William Shakespeare - Cover

William Shakespeare

Copyright© 2025 by Victor Hugo

Chapter 4

At all events, Shakespeare has not the monument that England owes to Shakespeare.

France, let me admit, is not, in like cases, much more speedy. Another glory, very different from Shakespeare, but not less grand, —Joan of Arc, —waits also, and has waited longer for a national monument, a monument worthy of her.

This land which has been Gaul, and where the Velledas reigned, has, in a Catholic and historic sense, for patronesses two august figures, —Mary and Joan. The one, holy, is the Virgin; the other, heroic, is the Maid. Louis XIII. gave France to the one; the other has given France to France. The monument of the second should not be less high than the monument of the first Joan of Arc must have a trophy as grand as Notre-Dame. When shall she have it?

England has failed utterly to pay its debt to Shakespeare; but so also has France failed toward Joan of Arc.

These ingratitudes require to be sternly denounced. Doubtless the governing aristocracies, which blind the eyes of the masses, deserve the first accusation of guilt; but on the whole, conscience exists for a people as for an individual. Ignorance is only an attenuating circumstance; and when these denials of justice last for centuries, they remain the fault of governments, but become the fault of nations. Let us know, when necessary, how to tell nations of their shortcomings. France and England, you are wrong.

To flatter peoples would be worse than to flatter kings. The one is base, the other would be cowardly.

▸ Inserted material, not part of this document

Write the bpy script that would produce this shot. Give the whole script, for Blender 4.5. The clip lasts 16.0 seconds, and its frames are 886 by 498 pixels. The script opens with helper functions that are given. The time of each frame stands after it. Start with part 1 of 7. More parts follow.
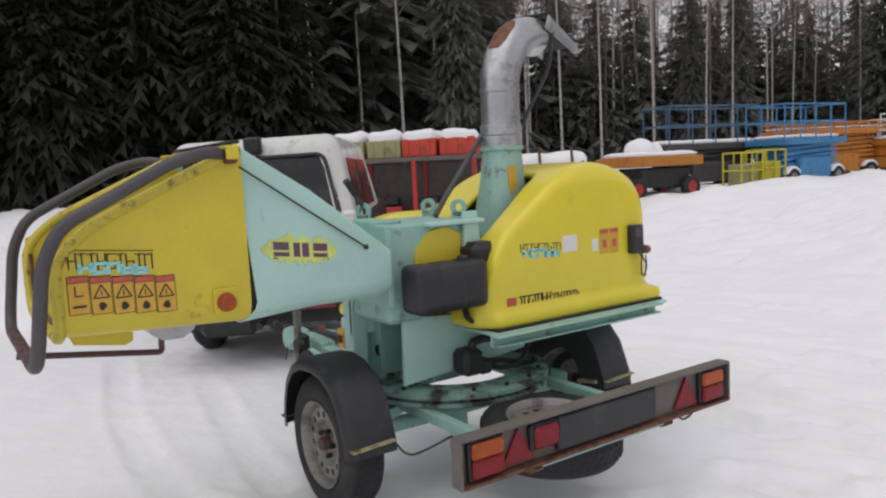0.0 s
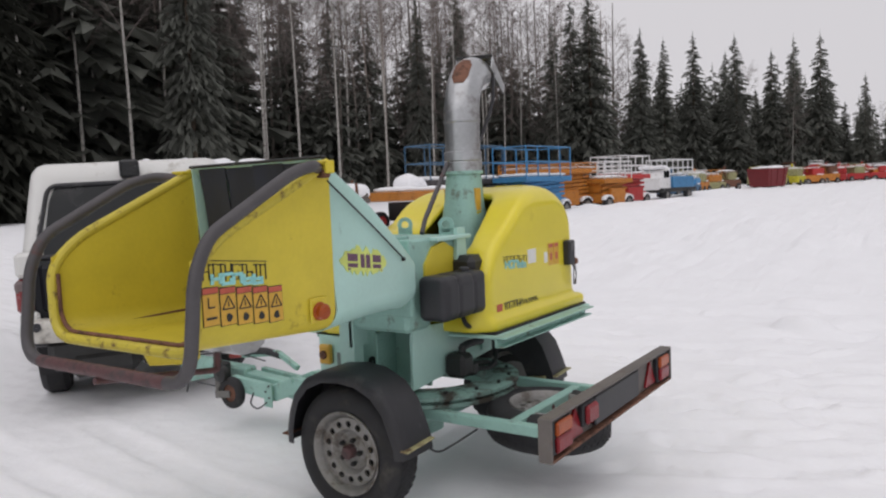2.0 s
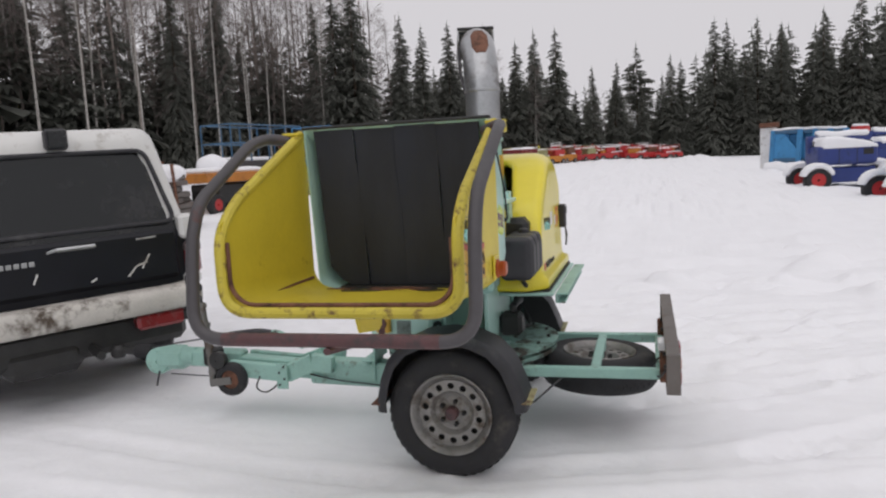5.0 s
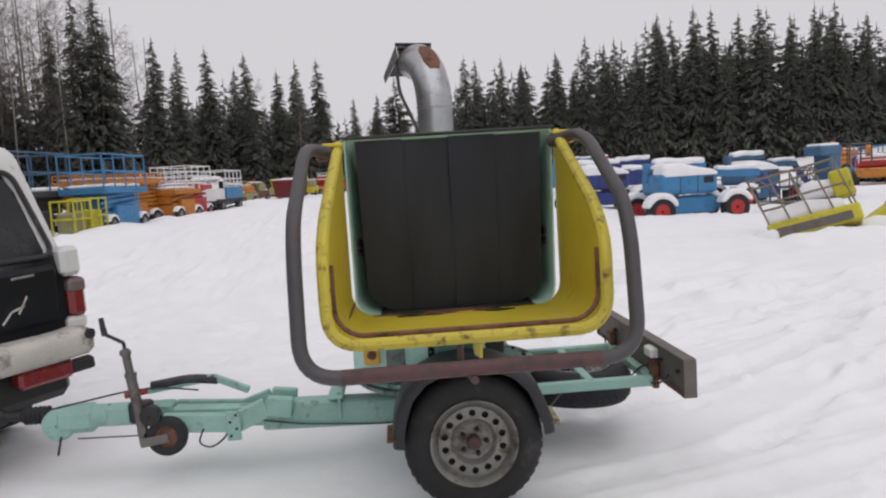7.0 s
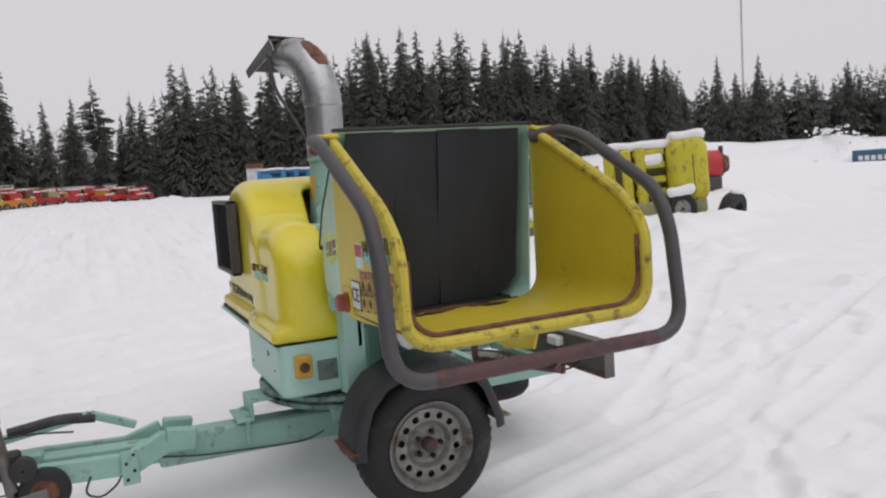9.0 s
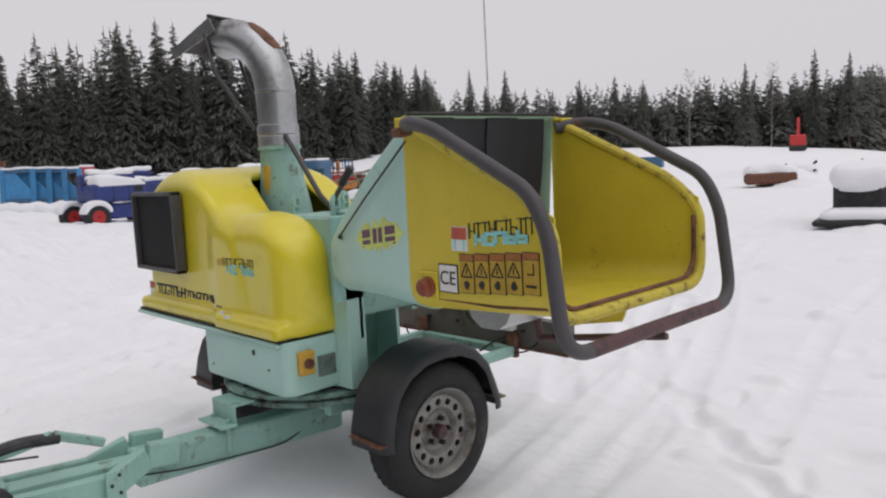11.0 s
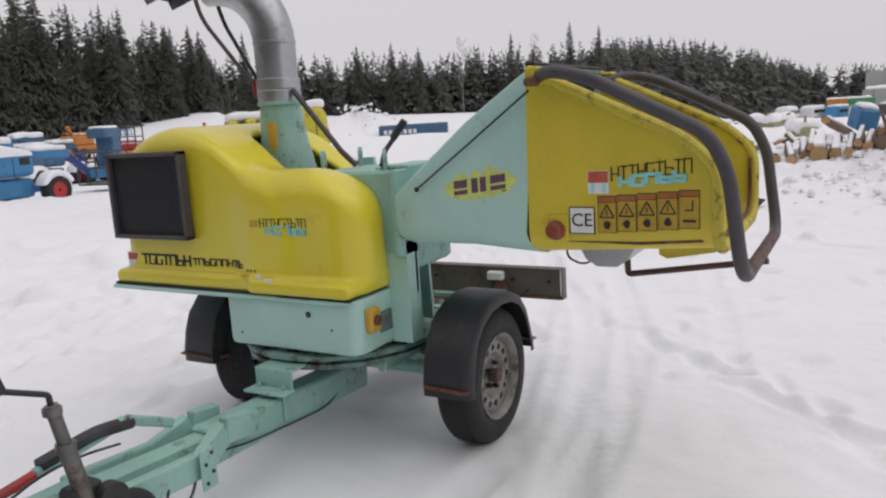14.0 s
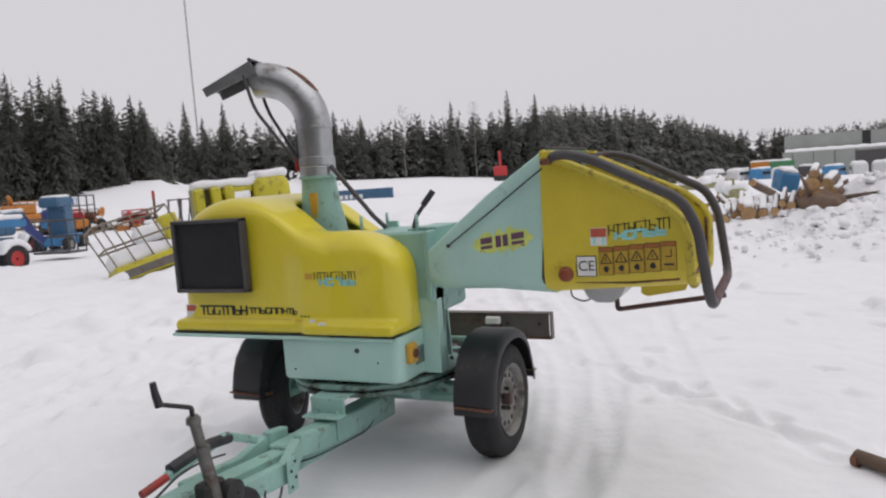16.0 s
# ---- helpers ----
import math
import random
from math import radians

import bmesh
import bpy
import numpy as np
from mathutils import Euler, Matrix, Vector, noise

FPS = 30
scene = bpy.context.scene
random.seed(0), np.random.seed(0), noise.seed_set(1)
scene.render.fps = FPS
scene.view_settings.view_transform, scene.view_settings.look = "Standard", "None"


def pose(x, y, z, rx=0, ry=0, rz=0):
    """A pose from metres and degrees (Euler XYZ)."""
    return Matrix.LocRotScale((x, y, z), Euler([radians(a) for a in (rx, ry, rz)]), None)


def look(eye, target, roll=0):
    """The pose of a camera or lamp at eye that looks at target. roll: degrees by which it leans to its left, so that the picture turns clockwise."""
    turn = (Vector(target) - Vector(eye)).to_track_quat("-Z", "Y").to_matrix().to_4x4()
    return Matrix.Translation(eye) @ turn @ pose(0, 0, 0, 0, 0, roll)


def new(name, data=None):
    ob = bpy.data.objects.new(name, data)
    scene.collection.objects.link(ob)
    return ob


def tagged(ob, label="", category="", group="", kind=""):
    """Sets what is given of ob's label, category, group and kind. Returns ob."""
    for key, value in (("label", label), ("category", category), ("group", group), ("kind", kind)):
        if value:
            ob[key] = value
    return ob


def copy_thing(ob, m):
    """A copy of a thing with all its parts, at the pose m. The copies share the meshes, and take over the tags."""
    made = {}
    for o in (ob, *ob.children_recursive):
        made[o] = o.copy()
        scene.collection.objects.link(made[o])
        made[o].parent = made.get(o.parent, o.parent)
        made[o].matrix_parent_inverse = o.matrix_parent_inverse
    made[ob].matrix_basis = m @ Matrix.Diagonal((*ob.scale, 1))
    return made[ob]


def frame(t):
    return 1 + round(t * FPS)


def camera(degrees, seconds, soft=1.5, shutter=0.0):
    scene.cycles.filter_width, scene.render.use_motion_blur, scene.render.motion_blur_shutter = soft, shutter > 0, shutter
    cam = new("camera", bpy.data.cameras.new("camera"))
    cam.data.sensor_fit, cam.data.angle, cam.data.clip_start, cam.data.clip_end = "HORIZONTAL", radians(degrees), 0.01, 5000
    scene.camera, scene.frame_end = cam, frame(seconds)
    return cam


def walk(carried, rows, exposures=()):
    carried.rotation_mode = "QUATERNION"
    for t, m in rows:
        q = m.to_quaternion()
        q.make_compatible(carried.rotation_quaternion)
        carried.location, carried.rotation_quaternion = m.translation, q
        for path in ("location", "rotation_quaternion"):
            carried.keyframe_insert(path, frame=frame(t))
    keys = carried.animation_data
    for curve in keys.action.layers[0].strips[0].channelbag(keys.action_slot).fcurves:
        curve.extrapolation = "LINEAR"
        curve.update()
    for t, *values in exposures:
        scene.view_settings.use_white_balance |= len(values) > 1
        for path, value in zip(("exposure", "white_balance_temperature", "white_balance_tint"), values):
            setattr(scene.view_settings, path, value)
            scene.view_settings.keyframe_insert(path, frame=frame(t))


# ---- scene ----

Let us go further, and since this thought has been presented to us, let us generalize it usefully, even if we should leave our subject for a while. No; the people have not the right to throw indefinitely the fault upon governments. The acceptation of oppression by the oppressed ends in becoming complicity. Cowardice is consent whenever the duration of a bad thing, which presses on the people, and which the people could prevent if they would, goes beyond the amount of patience endurable by an honest man; there is an appreciable solidarity and a partnership in shame between the government guilty of the evil and the people allowing it to be done. To suffer is worthy of veneration; to submit is worthy of contempt. Let us pass on.